Replay Mod (Fabric & Forge)

Replay Mod (Fabric & Forge)

787k Downloads

Render audio separately

TheChocolateOre opened this issue · 4 comments

commented

I know, I know the thousand-times-asked feature. But, hear me out.
Let’s start from the best case scenario, what we all want.

Best Case:
Render video with the audio embedded in. The one-button-press solution.
Unfortunately, as we all know this is not possible or extremely hard, not worth pursuing, and this is where all of those “Add audio”, “Include sound”, “My video doesn’t have audio”, “plz audio”, … requests end.

But, why? Yes, we can’t have that, but why end there? What’s the next best thing we can have? Well, let’s first overview what we manually did and are doing all those years to actually get sound to our replays. Recording the loopback, by playing each replay one by one manually. So, we get the next better case:

Render audio separately by recording the loopback:
Now, there are a million ways and tweaks to do that, but just like we press a button and we render video, we could have a button that renders audio by loading each replay, playing it in real time, and while doing so recording the loopback on its way. Finally, exporting the sound file. Then, it’s the responsibility of the user to stitch it in the video.

Of course, naive me, there could be many many technical obstacles that make this difficult or even impossible, e.g. what if the user plays other audio in the background, etc…

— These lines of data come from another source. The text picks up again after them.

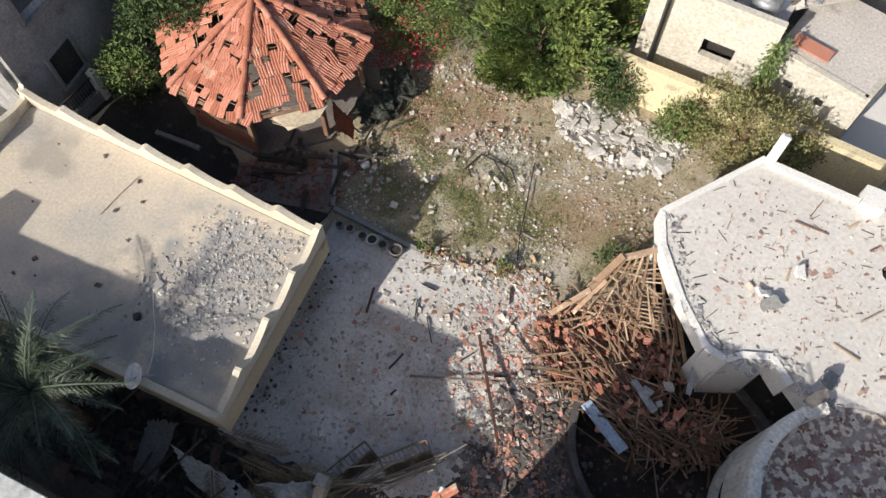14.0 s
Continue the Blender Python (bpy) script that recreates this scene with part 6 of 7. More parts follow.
door = tagged(link("fallen_shutter", (lambda b: (add_box(b, (-0.13, -0.76, -0.025), (0.13, 0.76, 0.02)), add_box(b, (-0.15, -0.78, -0.03), (-0.115, 0.78, 0.05)), add_box(b, (0.115, -0.78, -0.03), (0.15, 0.78, 0.05)), add_box(b, (-0.114, -0.78, -0.03), (0.114, -0.73, 0.045)), add_box(b, (-0.114, 0.73, -0.03), (0.114, 0.78, 0.045)), b)[5])(bmesh.new()), M_BLUE_W), "narrow pale blue shutter leaf lying on the rubble", "shutter")
door.matrix_world = pose(3.82, 19.58, 0.9, -8, 4, 56.2)
tagged(link("red_box", box((6.25, 17.85, 0.05), (6.7, 18.5, 0.5), 0.02), M_RED), "faded red metal box among dark rubble", "box")
for x, y, z, s, sd, m, lab in ((5.0, 21.25, 0.95, 0.22, 1, M_ROCK_W, "white"), (4.95, 20.75, 0.8, 0.18, 2, M_ROCK_W, "white"), (4.55, 20.9, 0.85, 0.3, 3, M_STEEL, "grey")):
    rubble("broken_lump", lab + " broken lump resting on the laths", 1, lambda r: (x, y, z), (s, s + 0.01), m, sd)
tagged(link("metal_duct", (lambda b: (add_box(b, (-0.5, -0.5, -0.5), (0.5, 0.5, 0.5), along((5.45, 22.2, 1.15), (5.55, 21.3, 0.9), 0.14, 0.1)), b)[1])(bmesh.new()), M_STEEL), "grey metal duct piece on the timber tangle", "duct")
tagged(link("metal_duct", (lambda b: (add_box(b, (-0.5, -0.5, -0.5), (0.5, 0.5, 0.5), along((4.1, 21.05, 0.95), (4.9, 20.5, 0.9), 0.2, 0.06)), b)[1])(bmesh.new()), M_STEEL), "bent grey metal strip on the timber tangle", "metal strip")


def along_edge(r):
    """Over the ragged garden edge of the courtyard."""
    k = r.randrange(len(EDGE) - 1)
    p = Vector(EDGE[k]).lerp(Vector(EDGE[k + 1]), r.random())
    return p.x + r.gauss(0, 0.22), p.y + r.gauss(0, 0.22), 0.0


EDGE = [(1.4, 19.0), (1.7, 20.8), (1.2, 22.1), (0.6, 23.1), (-0.5, 22.8), (-1.6, 22.5), (-2.6, 22.45)]
rubble("edge_rubble", "pale rubble over the broken edge of the courtyard", 1500, along_edge, (0.02, 0.2), M_ROCK_T, 131, 0.5, power=3.2)
rubble("edge_rubble", "red tile crumbs over the broken edge of the courtyard", 700, along_edge, (0.02, 0.15), M_BRICK, 132, 0.35, power=2.6)
rubble("edge_rubble", "brown soil lumps over the broken edge of the courtyard", 700, along_edge, (0.03, 0.22), M_LITTER, 133, 0.5, power=3)

rubble("path_rubble", "brown rubble lying on the curved path", 900, lambda r: (lambda a, d: (5.65 + d * math.cos(a), 19.95 + d * math.sin(a), 0.12))(radians(r.uniform(190, 262)), r.uniform(2.75, 3.5)), (0.02, 0.15), M_ROCK_D, 134, 0.5, power=3)
rubble("path_rubble", "red tile crumbs lying on the curved path", 500, lambda r: (lambda a, d: (5.65 + d * math.cos(a), 19.95 + d * math.sin(a), 0.12))(radians(r.uniform(190, 255)), r.uniform(2.8, 3.6)), (0.02, 0.12), M_BRICK, 135, 0.35, power=3)

# dark pieces added in place of shadows from taller rubble and plants
rubble("yard_debris", "dark rubble for shadows of taller rubble and plants by the planter", 1500, spread_in([(0.6, 16.6), (2.8, 16.8), (3.1, 19.6), (1.8, 21.2), (1.0, 20.0)], 0.03), (0.02, 0.26), M_ROCK_D, 136, 0.5, power=3)

# ---- courtyard things ----
def bar_thing(name, label, cat, pts, w, material, group=""):
    th = thing(name, label, cat, group)
    for p, q in zip(pts, pts[1:]):
        strip(th, "length", p, q, w, w * 0.8, material)
    return th


bar_thing("fallen_pole", "thin dark branch lying across the dry garden", "pole", [(-0.88, 26.8, 0.08), (-0.72, 26.0, 0.1), (-0.5, 25.0, 0.12), (-0.35, 24.2, 0.1), (-0.1, 23.4, 0.1)], 0.04, M_IRON)
bar_thing("rusty_beam", "long rusty red steel beam across the courtyard", "beam", [(-0.2, 20.75, 0.3), (1.5, 18.0, 0.8)], 0.08, M_RUST)
bar_thing("wooden_pole", "grey wooden pole lying over rubble", "pole", [(-1.5, 18.9, 0.15), (1.0, 19.8, 0.35)], 0.06, M_GREYW)
bar_thing("pale_stick", "pale curved stick on the garden soil", "stick", [(-0.8, 24.2, 0.06), (-0.3, 24.35, 0.07), (0.1, 24.3, 0.06)], 0.045, M_GREYW)
bar_thing("metal_bar", "short rusty bar lying on the courtyard", "bar", [(-3.6, 20.9, 0.1), (-3.45, 20.1, 0.1)], 0.06, M_RUST)
fr = thing("metal_rack", "bent green-grey metal rack lying on the grass", "rack")
for p, q in (((-2.8, 25.7, 0.05), (-2.55, 26.4, 0.08)), ((-2.55, 26.4, 0.08), (-1.5, 26.3, 0.1)), ((-1.5, 26.3, 0.1), (-1.15, 25.9, 0.05)), ((-2.1, 26.35, 0.1), (-1.4, 25.8, 0.06)), ((-2.7, 25.75, 0.05), (-2.5, 25.5, 0.05))):
    strip(fr, "bar", p, q, 0.045, 0.04, M_IRON)
tagged(link("white_bag", (lambda b: (bmesh.ops.create_icosphere(b, subdivisions=2, radius=0.3), [setattr(v, "co", v.co * (0.8 + 0.5 * fbm(v.co.x * 6, v.co.y * 6 + 3)) * 1.0) for v in b.verts], bmesh.ops.transform(b, matrix=pose(-5.75, 24.55, 0.12) @ Matrix.Diagonal((0.72, 0.62, 0.5, 1)), verts=b.verts[:]), b)[3])(bmesh.new()), M_WHITE, smooth=True), "crumpled white bag on the shaded soil", "bag")


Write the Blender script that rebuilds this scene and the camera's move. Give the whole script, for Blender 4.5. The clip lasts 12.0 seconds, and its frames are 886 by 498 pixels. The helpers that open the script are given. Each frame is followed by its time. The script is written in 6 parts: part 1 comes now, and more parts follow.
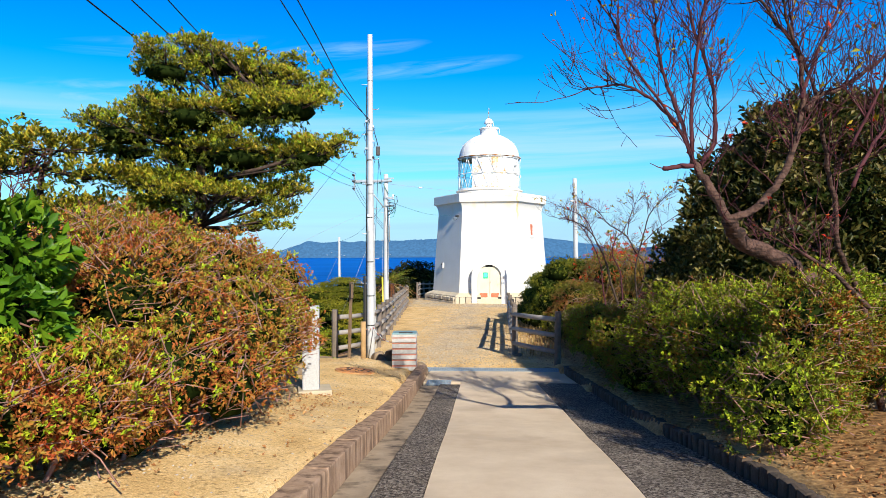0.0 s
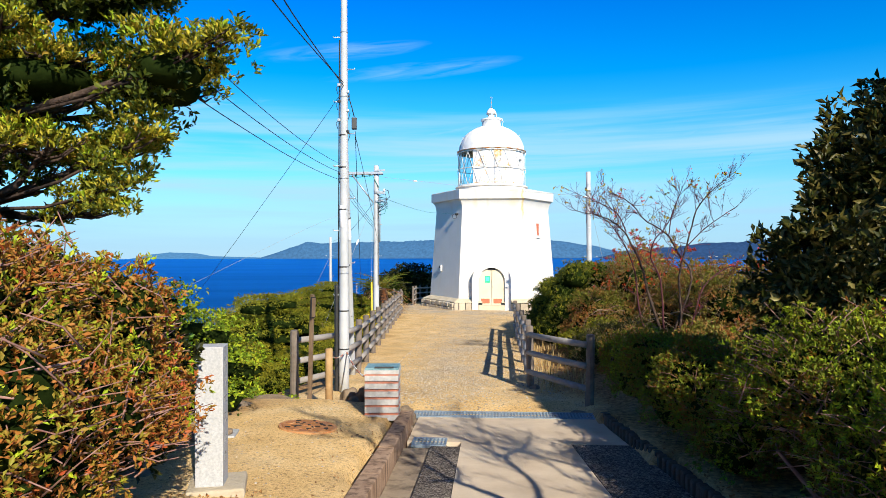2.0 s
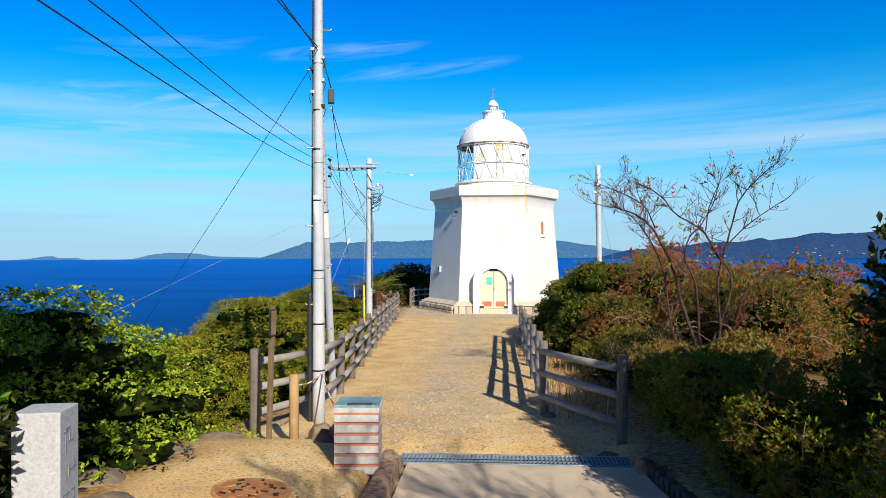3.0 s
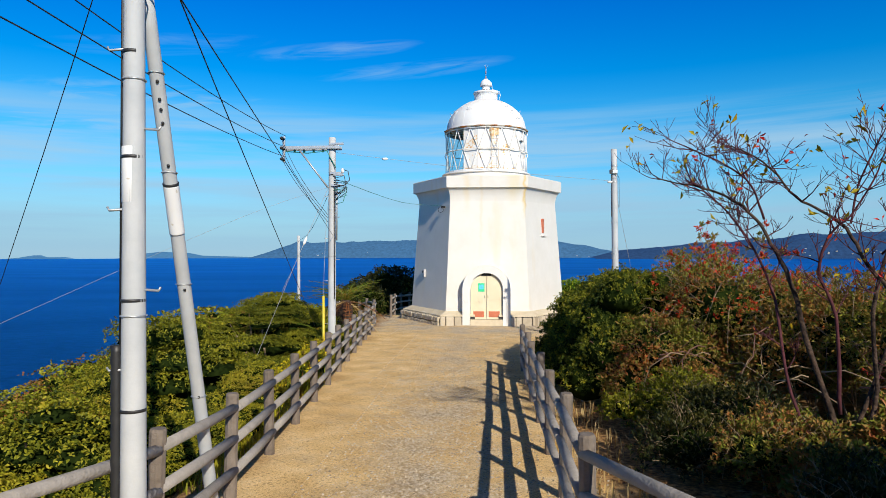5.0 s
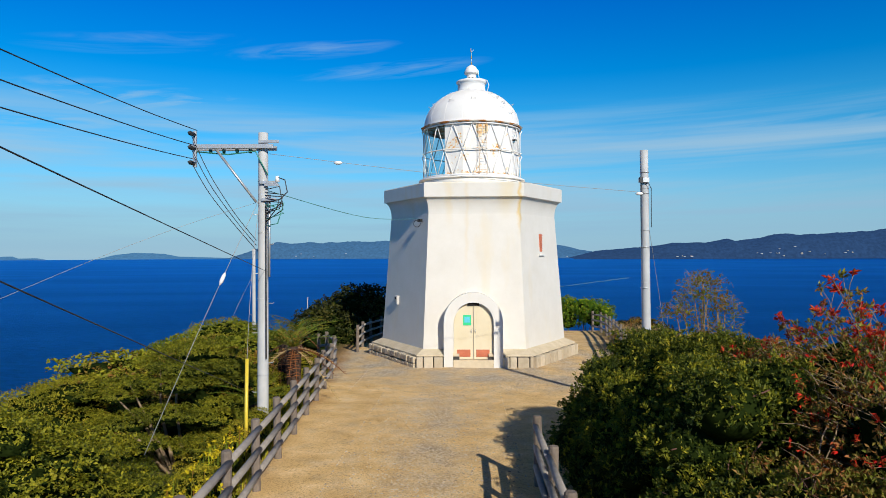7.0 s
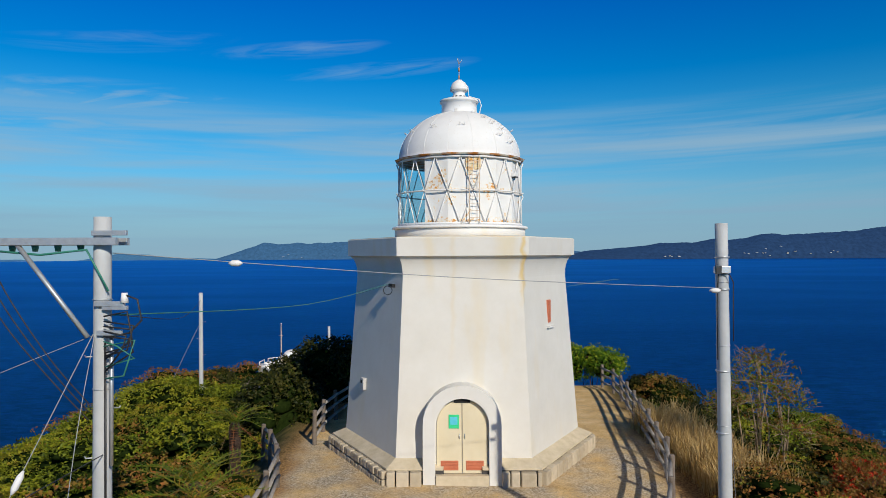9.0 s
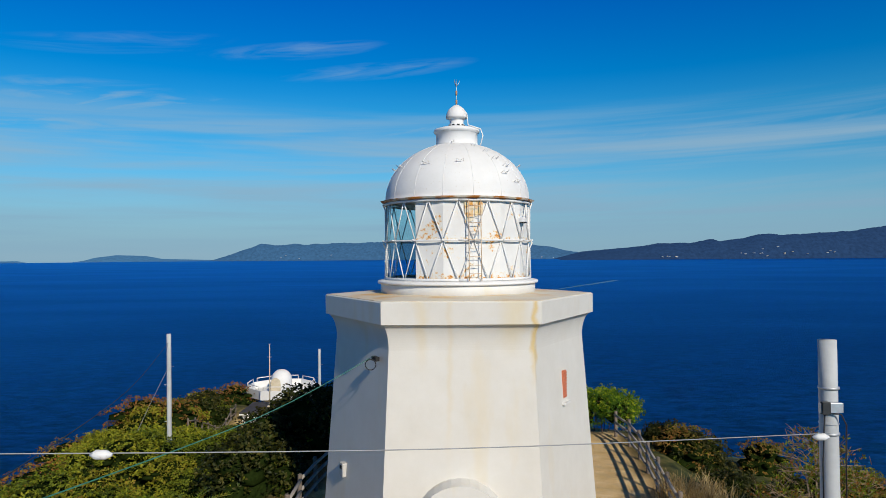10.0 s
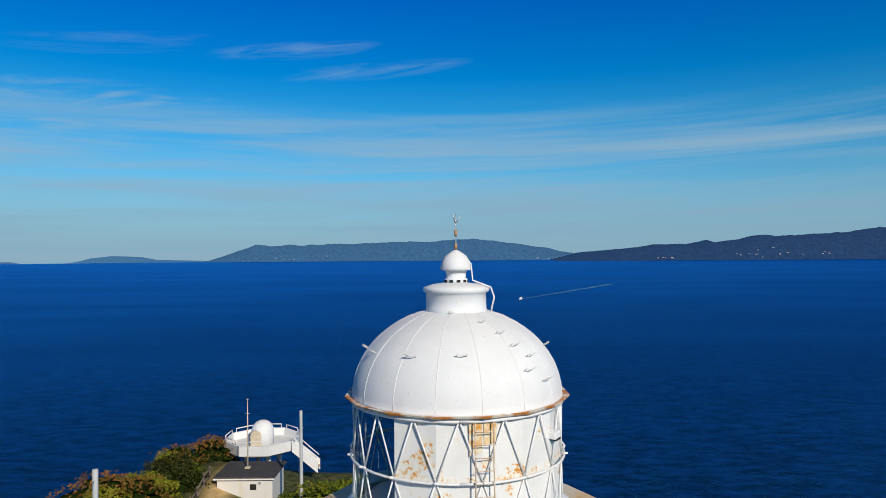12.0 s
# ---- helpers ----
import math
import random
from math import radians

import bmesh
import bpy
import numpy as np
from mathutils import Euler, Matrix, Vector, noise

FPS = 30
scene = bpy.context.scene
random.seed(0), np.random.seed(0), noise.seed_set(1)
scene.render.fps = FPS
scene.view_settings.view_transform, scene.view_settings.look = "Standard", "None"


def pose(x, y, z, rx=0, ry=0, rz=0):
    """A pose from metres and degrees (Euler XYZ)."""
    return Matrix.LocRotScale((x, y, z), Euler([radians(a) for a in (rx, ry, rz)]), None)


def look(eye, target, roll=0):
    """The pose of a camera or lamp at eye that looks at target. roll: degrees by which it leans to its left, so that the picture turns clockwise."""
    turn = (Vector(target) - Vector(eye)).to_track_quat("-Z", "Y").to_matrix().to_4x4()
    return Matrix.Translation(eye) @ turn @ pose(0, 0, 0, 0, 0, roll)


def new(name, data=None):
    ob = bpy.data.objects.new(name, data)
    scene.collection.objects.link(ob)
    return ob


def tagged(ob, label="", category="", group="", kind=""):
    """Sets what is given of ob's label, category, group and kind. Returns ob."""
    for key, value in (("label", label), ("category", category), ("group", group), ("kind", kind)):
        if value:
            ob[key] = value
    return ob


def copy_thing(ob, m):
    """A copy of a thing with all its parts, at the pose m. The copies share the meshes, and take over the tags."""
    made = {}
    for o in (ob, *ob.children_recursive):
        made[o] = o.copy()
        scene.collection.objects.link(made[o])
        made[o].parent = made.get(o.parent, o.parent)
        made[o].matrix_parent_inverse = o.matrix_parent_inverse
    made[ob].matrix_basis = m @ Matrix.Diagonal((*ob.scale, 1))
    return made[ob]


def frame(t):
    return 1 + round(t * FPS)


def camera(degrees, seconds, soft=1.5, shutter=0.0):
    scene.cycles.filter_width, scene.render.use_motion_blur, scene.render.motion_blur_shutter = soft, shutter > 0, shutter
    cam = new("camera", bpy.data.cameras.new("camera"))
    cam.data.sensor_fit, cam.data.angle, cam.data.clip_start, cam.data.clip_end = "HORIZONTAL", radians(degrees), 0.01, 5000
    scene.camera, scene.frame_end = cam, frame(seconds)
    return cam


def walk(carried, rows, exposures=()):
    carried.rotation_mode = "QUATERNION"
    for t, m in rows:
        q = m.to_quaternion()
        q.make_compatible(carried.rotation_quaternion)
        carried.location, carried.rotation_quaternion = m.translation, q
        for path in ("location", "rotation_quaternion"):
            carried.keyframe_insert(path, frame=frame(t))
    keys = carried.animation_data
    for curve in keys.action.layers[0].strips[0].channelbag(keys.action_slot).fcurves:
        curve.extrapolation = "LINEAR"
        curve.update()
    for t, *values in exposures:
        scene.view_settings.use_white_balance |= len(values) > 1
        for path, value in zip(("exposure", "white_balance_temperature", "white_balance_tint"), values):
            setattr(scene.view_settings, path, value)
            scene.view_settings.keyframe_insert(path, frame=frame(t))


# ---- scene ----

It’s a call for discussion, on what we can do, what we can’t, what a few solutions might look like, or even maybe what's the next good case we could tackle if this one is not feasible.

commented

Yes, I'm making a movie.

commented

I see two ways to implement audio recording:

Option A: the dirty/janky/easy Way
Just let the replay play and use ffmpeg to not only stitch the frames, but also to capture the audio.
I belive that is fairly simple as ffmpeg has audio capture capabilities on (most/all?) OS.

https://trac.ffmpeg.org/wiki/Capture/Desktop

Cons: It could happen that ffmpeg captures audio data from other process too or the computer volume is on 0% or muted and no audio is captured, also the audio quality might suffer. Also some OS dependent code is needed to generate the right ffmpeg command depending on the OS.

Option B: the clean/complicated Way
In normal Gameplay minecraft generates an audio stream and send it to the OS. If we can "just" hook into that and send it for example to a tcp socket or a tmp-file ffmpeg can use the raw audio stream to mux it into the file. I think the biggset problem would be that minecraft uses a library for audio mixing. At least the last time i investigated (some years ago) it was that way. This would be an OS independet way that should retain 100% audio quality.

I think this is the way everybody would love to see it.